Re: FAQs: Getting into squirt boating

Post by Pete C. » Fri Feb 01, 2013 4:22 pm

Sorry - meant to say 'latest Snyder models'. There's a link to the Karma in the first question, though...

Where can I go squirt boating in Britain?

The obvious answer is 'anywhere it's deep enough' - squirt boats are loads of fun on flat water, and give you plenty of chance to hone your balance and skills. Once you get used to how the boats work, it's best to start gradually on gentle, deep eddylines where you don't have to worry too much about hitting the bottom. Then, once you're looking for mystery move spots, you might want to try places like Holme Pierrepont in Nottingham, some of the Thames weirs, the Dart and Exe, the Dee and a handful of others. There's a rather good guide to mystery spots on Sinkspots.

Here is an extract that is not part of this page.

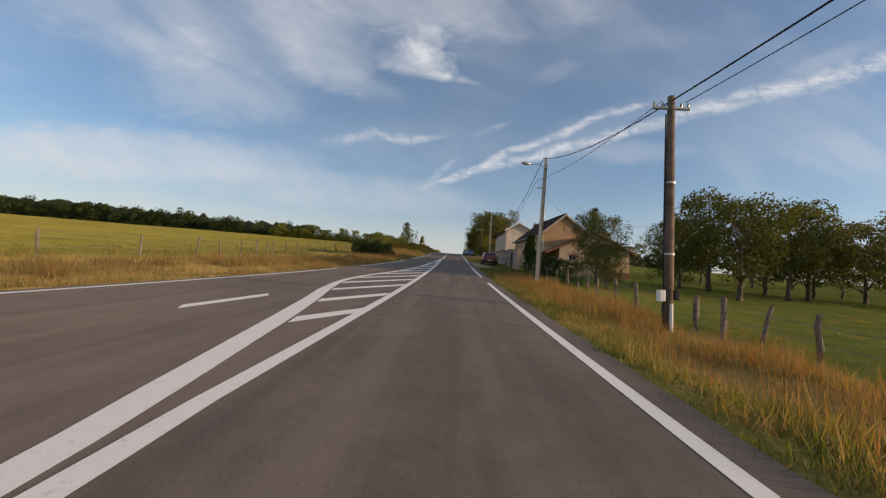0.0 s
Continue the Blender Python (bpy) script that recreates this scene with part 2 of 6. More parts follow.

Where are all the squirt boaters?

We're spread fairly thin, but there are local concentrations in Nottingham, the South West, North Wales and the Thames Valley. There are also occasional gatherings, including the annual Squirt Gathering at Nottingham's Holme Pierrepont every August, where even absolute beginners are welcome.

Where can I buy a new design of boat in Europe?

I think the only option at the moment is the Big Dog Karma. To find out how it paddles get in touch with Big Dog - they've got demo boats you can try before you buy.

How can I find out what to do in a squirt boat?

The simple answer is Squirt Boating and Beyond by Jim Snyder. The layers of meaning are densely packed, and you can spend many years unpacking them. If you prefer something a bit more visual, I can thoroughly recommend the DVD reissue of Great White Charc, which covers all the basics as well as touching on some more cubic progressions.